Ruelle – “War of Hearts”.

Hey guys! 🙂

As I mentioned yesterday, I’m sharing another song by Ruelle. I don’t know about Like You Mean It that I shared yesterday, but this song I’m sharing with you today was definitely featured in a movie soundtrack. It can be heard in the movie Shadowhunters. I like both versions, but it was the acoustic one that I’ve heard first and I guess I slightly prefer it, so I’m sharing this one here.

Declan Galbraith – “Danny Boy”.

Hey people! 🙂

Today I’d like to share with you a piece from another of my faza people – Declan Galbraith, these days also known as Child of Mind. – This song, however, was sung by him long before the Child of Mind project, as it’s from his very first, self-titled album from 2002, which he recorded at the age of 10. Some songs on it are original material, but mostly they’re covers of either pop classics or, as in this case, quite well-known Celtic folk songs. Declan definitely has a special relationship with Celtic music, even if it’s less apparent in his later music. This is because he is of both Irish and Scottish descent, and his grandfather – affectionately called Poppy Ben by Declan – with whom he had a very close relationship because he was looked after by his grandparents a lot as a child; played several instruments in a Celtic music bands, and would often take Declan along on rehearsals and concerts.

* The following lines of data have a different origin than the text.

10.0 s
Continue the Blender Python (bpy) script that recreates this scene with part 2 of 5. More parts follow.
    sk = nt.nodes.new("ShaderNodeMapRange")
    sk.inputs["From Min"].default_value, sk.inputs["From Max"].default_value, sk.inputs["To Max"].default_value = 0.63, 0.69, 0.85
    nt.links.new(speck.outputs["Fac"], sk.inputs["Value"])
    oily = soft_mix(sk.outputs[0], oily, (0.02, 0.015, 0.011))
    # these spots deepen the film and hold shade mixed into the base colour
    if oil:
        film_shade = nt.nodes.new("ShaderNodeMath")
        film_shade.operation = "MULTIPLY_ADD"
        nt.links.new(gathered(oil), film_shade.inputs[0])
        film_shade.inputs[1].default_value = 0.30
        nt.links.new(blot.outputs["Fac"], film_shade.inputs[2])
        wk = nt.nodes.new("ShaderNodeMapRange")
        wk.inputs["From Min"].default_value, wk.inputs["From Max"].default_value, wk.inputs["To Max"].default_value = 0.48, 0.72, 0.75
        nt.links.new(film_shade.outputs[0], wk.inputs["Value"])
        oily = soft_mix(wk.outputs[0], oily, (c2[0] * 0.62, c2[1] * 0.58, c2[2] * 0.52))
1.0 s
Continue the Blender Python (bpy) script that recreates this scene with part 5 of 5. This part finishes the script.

“Danny Boy” was written at the beginning of 20th century by an English lawyer and lyricist, Frederic Weatherly. He was introduced to the song “Londonderry Air” by his sister, and set this new song of his to its melody. It is not known how exactly this song should be interpreted and what the author had in mind writing it, but what comes to mind for many people is that it’s from the perspective of a parent, whose son is leaving home for war or an uprising, which makes sense to me.